There is nothing special about the “www” subdomain other than tradition. Any string of letters can be used in a subdomain. Take a look in the address bar of your browser as you read this article. It starts with “blog” because our blog lives on a subdomain of our primary nexcess.net domain. The main site lives on a “www” subdomain.

Let’s deal with the perennial myth that the choice makes a difference to SEO. It doesn’t. Google and the other search engines are just as happy to rank your site regardless of the presence of “www”.

For most bloggers and owners of relatively small sites, you can choose whether to use “www” or not, and it will have no impact.

That said, there are a couple of reasons that a site owner would choose to use the “www”. It’s not that “www” is special, but that there are benefits to using a subdomain rather than the naked domain — it could be any subdomain, but “www” is the obvious and traditional choice.

Cookies

If a site uses cookies, cookies set for the naked domain will be sent to all subdomains, which isn’t usually what site owners want. If the site uses the “www” subdomain, then cookies for that site will only be sent when a page from that subdomain is loaded.

Let’s say you want to host static content on a separate subdomain to enhance the performance of your site. There is no need for cookies to be sent when static.mysite.com is loaded — it would be counter- productive. So, splitting the various parts of the site into subdomains makes for more efficient (and secure) cookie handling.

Domain Name System

The second most common reason to choose to use the “www” subdomain concerns DNS, the service that translates domain names into IP addresses that servers and routers understand.

Each domain name has several different record types. One of the most useful is the CNAME record. CNAME records don’t point to an IP; they point to another domain name. This is useful if you want an external service to be able to change where the domain points. If you’re using a content distribution network, the CDN vendor might want to point your domain at different servers, so they change the IP that their domain points to.

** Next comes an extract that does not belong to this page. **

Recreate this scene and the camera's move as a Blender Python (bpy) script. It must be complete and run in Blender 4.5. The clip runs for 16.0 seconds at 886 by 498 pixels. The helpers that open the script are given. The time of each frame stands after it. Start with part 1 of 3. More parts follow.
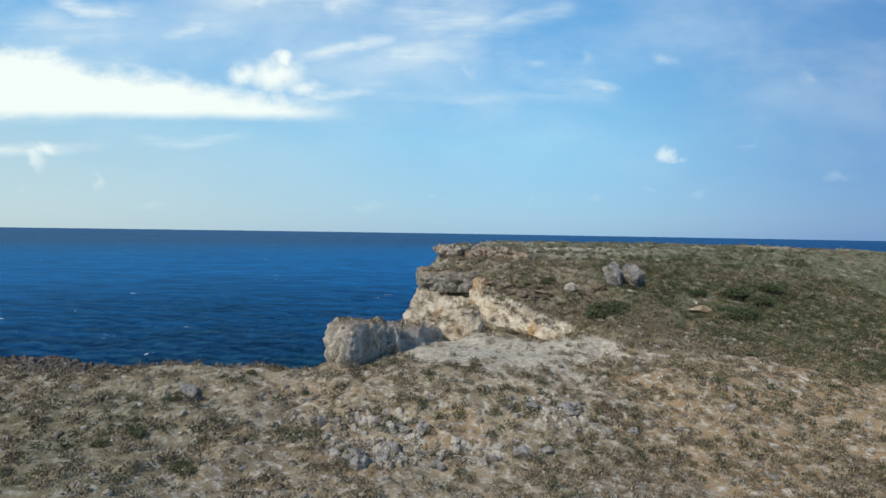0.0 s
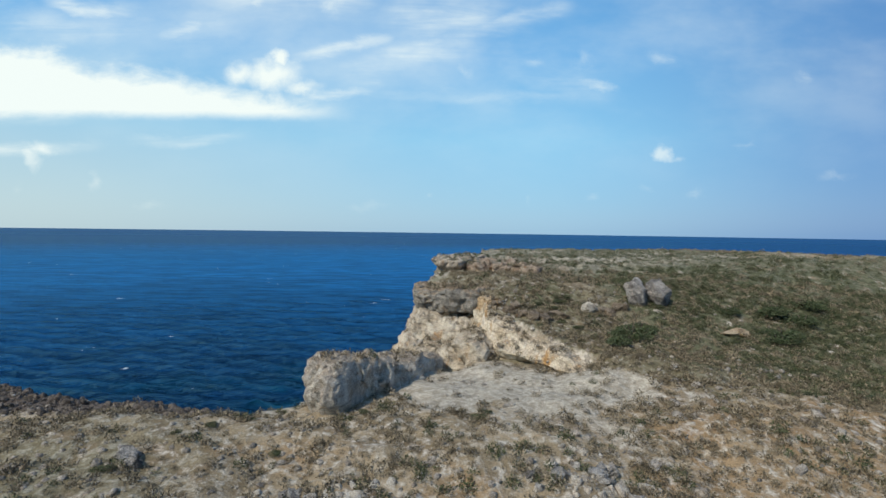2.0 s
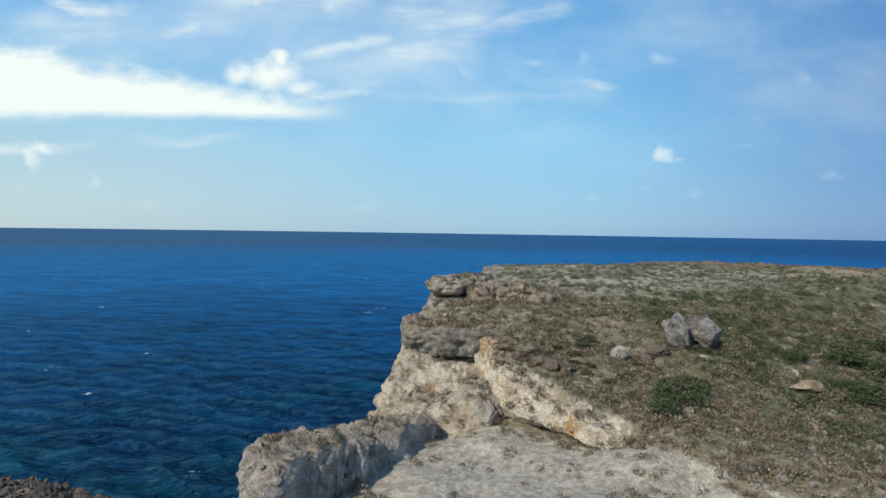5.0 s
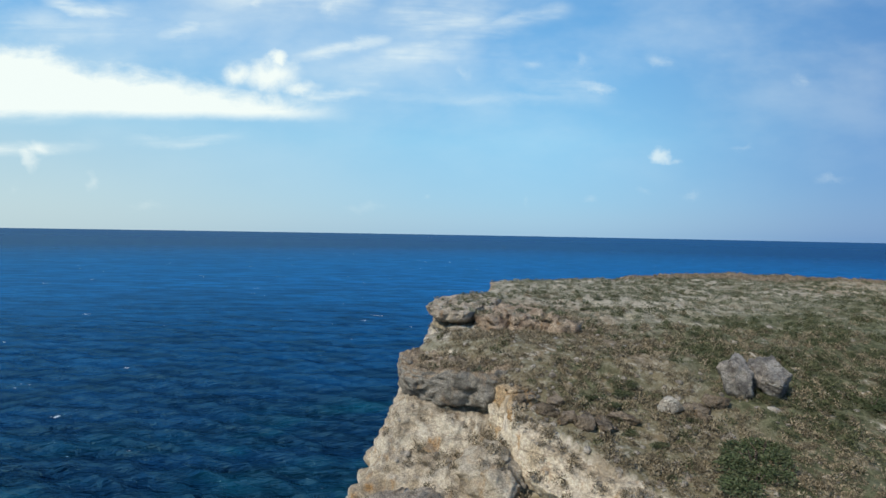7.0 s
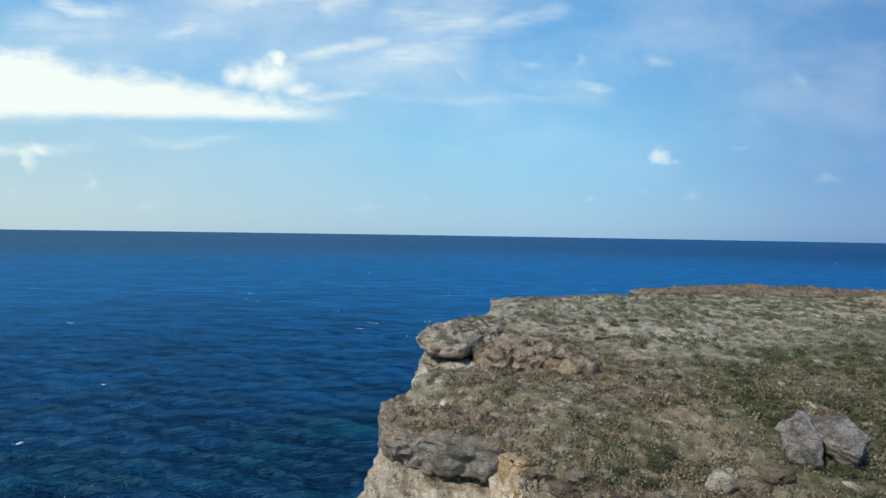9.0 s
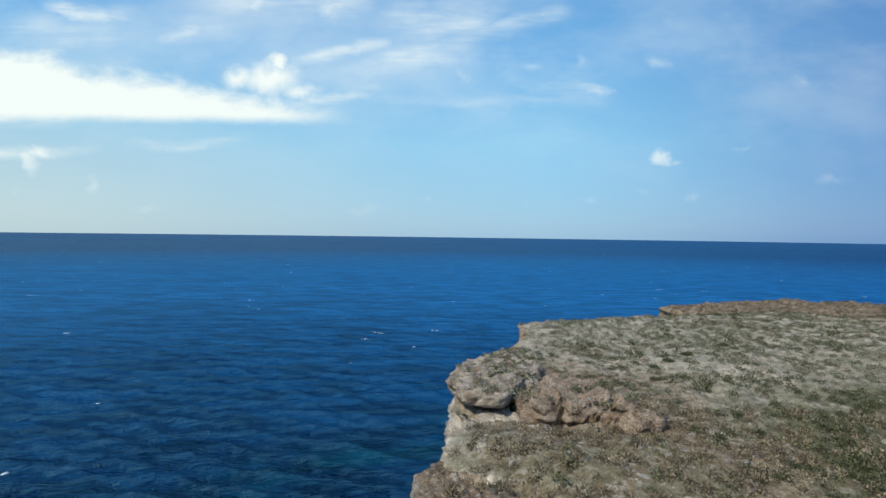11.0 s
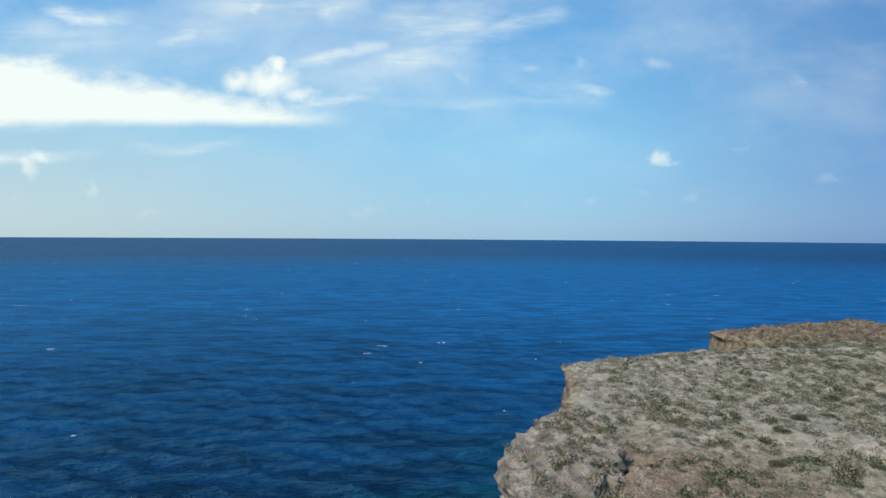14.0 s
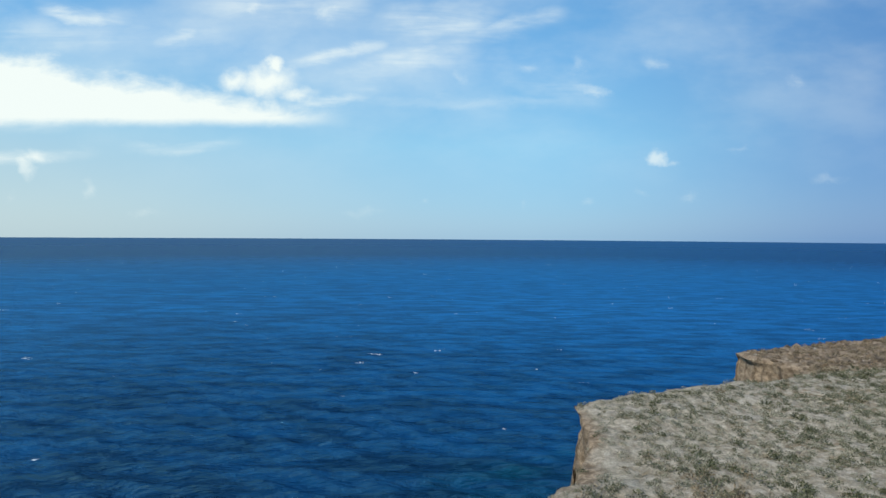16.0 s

You use the CNAME to point to their domain, and then you don’t have to worry about the specific IP — the CDN vendor handles that.

The problem with using the naked domain is that, while you can use a CNAME record on it, it is frowned upon because it will override other records you use on the domain. Using a CNAME with a naked domain is almost always a bad idea. There’s a more technical explanation of why this is so in section 3.6.2 of RFC 1034.

In Summary

For owners of smaller sites, it doesn’t really matter whether you choose to use “www” or not. For larger sites that want to take advantage of flexible subdomain layouts, “www” can be a good idea.